Caraway is in his early 60s and listens to the old R&B records he grew up with when he drives. (What he drives: a black BMW 750i, with DWAYNE—yes, DWAYNE, not DWAINE—vanity plates.) Wedged between the passenger seat and center console is a jewel case for a Curtis Mayfield CD. When he was driving home one night about 15 years ago and noticed the under-construction clubhouse at Cedar Crest Golf Course was on fire—the clubhouse he fought to get rebuilt while he was on the city’s parks board, after it mysteriously burned down in the 1960s—he was listening to James Brown’s “Say It Loud—I’m Black and I’m Proud.”
Right now, it’s Johnnie Taylor’s “Running Out of Lies”: “You know, a lot of times, I don’t want to talk about it / I try, I try to get it off my mind / But then my conscience—you know everybody got a conscience / My conscience get to bothering me.”
For better or worse, Caraway rarely wrestles with his conscience, at least regarding whether or not he should say something. The answer is always “yes,” and the time is always “right now.” It’s partly why, a few weeks before I met him on a Tuesday in the middle of May, Caraway was described to me as “the most trill councilman ever.” If you don’t listen to much Bun B—and if you do, bear with me—“trill” is a portmanteau combining “true” and “real,” and I suspect few council members, in Dallas or anywhere else, have had a word popularized by a Southern rapper ascribed to them.
Since he’s been on the Council—and, okay, well before—he’s been the squeaky wheel that an oil spill couldn’t fix.

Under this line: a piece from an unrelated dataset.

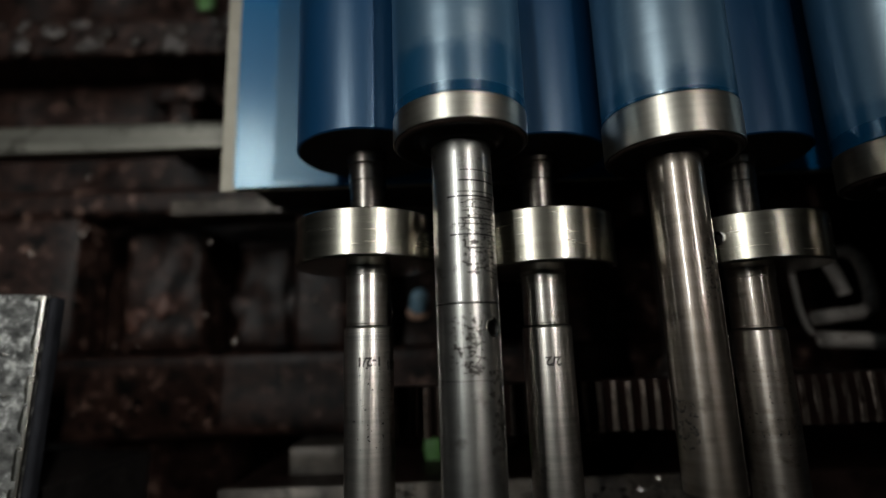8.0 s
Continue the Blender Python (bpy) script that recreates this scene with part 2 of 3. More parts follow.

While speaking his mind, and usually doing so at top volume, has gotten results—you don’t get a hot-sheet motel torn down quietly—it also means Caraway overshadows himself. His bigger ideas (his wide-ranging campaign against sagging pants that landed him on Dr. Phil, the single-use plastic-bag ordinance he got passed earlier this year) obscure the smaller, block-by-block work he’s been doing, building what he calls “little nooks” of retail activity.
An example: last May, during a meeting of the Council’s quality of life committee, Caraway brought up one of his little nooks, a few blocks of Cedar Crest Boulevard between Bonnie View Road and Stella Avenue. The idea: with a little help, a loosening of the rules governing sidewalk cafes and awnings and so on, it could be another Bishop Arts District. Certainly an achievable goal, given that Bishop Arts wasn’t always Bishop Arts.
But the only idea anyone remembers coming from Caraway at that meeting was his proposal to dig up Main Street and turn it into a canal, so Dallas could have a river walk like San Antonio.
Later in the day, I ask Caraway if he thinks he gets in his own way sometimes.
“Nah—they just don’t want to hear it,” he says. “I’ve been making too much progress. You ain’t seen nothing but progress. You ain’t seen nothing but progress. Man, come on. When I’m ranting and raving and all that stuff—but look at the results from ranting and raving. Motels are shut down. Things are here. Community’s clean. But it takes every bit of that just to get to these points. And if it were to ever be where folks really are sincere about the things that we should be doing, we wouldn’t need all that shit.”